Most liberal economists believe that an ambitious stimulus package is exactly what’s needed at this point. While conservative academicians and think tanks produce studies claiming the February 2009 stimulus package that passed shortly after Obama became president was a failure, the reality is that the economy generated 1.5 million new jobs between October 2009 and May 2011, according to the Bureau of Labor Statistics. It usually takes about six months for a stimulus package to begin working, given the lag time between government passing a bill and its ability to get the new spending out the door.

Over the last three months, since Republicans took control of the House and imposed austerity in pursuit of a balanced budget on the economy, the nation has lost 152,000 jobs. The payroll tax cut and other tax breaks that were passed last December, appear to have failed.

“What the Fed wants
to do is inflate the economy
in terms of nominal GDP.”


Given election year politics, with Democrats now accusing the Republicans of deliberating trying to sabotage the economy, some observers are predicting that the Fed may turn to extraordinary measures at its next meeting in November, possibly taking action to trigger slightly higher inflation. Wednesday’s Fed statement noted, “Inflation appears to have moderated since earlier in the year as prices of energy and some commodities have declined from their peaks. Longer-term inflation expectations have remained stable.”

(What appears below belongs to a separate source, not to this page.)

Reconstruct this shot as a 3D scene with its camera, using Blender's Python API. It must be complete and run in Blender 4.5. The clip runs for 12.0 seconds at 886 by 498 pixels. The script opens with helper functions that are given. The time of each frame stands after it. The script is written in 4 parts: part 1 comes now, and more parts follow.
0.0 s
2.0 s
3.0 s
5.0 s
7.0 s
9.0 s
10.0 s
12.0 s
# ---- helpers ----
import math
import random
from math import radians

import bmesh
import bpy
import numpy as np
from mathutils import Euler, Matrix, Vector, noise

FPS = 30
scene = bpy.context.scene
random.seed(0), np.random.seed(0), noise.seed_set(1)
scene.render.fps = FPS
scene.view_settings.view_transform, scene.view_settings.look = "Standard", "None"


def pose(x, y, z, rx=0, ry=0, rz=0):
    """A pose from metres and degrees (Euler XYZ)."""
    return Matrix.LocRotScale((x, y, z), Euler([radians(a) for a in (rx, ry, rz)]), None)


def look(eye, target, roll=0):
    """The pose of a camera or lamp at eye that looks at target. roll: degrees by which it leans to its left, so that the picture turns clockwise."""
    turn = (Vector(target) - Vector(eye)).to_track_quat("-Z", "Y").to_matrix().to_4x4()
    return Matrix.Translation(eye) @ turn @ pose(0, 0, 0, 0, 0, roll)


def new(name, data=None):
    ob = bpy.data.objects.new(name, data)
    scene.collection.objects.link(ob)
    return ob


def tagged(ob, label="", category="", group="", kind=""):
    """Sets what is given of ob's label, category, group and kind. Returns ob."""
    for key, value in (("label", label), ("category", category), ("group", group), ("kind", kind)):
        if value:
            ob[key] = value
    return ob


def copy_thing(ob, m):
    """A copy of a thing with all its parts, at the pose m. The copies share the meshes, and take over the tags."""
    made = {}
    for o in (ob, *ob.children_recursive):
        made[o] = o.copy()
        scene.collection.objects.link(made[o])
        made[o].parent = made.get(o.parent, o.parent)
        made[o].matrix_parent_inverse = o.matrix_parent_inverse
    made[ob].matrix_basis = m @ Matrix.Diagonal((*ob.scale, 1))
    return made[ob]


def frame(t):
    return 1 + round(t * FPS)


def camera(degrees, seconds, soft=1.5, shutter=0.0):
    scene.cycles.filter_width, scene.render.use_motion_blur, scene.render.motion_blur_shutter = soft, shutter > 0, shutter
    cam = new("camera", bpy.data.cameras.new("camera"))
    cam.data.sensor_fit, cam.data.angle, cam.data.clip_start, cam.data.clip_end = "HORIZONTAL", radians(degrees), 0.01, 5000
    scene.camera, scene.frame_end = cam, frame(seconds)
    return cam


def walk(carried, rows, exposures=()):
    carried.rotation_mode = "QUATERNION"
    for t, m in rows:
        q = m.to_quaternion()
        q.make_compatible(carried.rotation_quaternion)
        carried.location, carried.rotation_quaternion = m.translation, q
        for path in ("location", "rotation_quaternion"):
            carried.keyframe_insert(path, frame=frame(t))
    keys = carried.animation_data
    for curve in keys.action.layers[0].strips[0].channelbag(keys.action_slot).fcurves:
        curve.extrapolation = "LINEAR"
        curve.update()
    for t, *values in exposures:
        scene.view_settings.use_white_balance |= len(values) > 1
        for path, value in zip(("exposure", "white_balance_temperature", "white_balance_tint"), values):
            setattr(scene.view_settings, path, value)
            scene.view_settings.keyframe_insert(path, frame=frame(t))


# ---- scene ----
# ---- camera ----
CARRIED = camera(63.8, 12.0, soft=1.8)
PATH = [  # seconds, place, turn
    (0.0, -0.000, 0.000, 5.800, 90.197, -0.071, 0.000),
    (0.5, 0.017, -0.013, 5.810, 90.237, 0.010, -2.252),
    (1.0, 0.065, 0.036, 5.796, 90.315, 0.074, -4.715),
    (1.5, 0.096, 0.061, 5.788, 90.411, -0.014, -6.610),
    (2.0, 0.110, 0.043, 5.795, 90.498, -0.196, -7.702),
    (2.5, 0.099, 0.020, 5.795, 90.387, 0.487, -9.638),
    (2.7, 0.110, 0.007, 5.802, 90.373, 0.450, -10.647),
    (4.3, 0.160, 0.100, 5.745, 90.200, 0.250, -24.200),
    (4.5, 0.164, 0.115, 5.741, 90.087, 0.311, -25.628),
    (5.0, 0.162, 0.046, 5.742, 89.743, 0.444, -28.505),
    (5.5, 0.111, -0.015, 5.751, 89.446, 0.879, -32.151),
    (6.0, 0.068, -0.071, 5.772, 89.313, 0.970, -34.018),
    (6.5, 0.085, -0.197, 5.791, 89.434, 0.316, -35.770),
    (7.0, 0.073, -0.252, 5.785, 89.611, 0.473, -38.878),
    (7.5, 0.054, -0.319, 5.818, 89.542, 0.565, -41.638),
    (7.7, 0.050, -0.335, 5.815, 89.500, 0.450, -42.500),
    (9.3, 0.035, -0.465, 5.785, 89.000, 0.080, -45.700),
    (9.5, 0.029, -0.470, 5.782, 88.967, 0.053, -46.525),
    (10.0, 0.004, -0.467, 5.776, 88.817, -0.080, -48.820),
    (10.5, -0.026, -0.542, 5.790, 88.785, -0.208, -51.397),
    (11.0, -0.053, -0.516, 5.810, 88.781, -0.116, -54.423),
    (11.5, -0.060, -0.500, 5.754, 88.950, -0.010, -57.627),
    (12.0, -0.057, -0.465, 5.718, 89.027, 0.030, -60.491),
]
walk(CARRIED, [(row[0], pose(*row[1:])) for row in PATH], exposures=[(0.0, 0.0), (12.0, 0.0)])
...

“What the Fed wants to do is inflate the economy in terms of nominal GDP,” Bill Gross, the chairman emeritus of Pimco, the world’s largest bond investment company, fretted on CNBC. “I think we’ll see the Fed talking about targeting unemployment by November.”

Inflation is the greatest fear of bondholders, who are primarily interested in the real value of their yields and preserving the value of their bonds. Higher inflation decreases the value of both. But for underwater homeowners and unemployed workers, a little inflation might end the downward spiral in home values, stimulate refinancing and spur economic growth. Given Washington’s paralysis, it might be their only hope.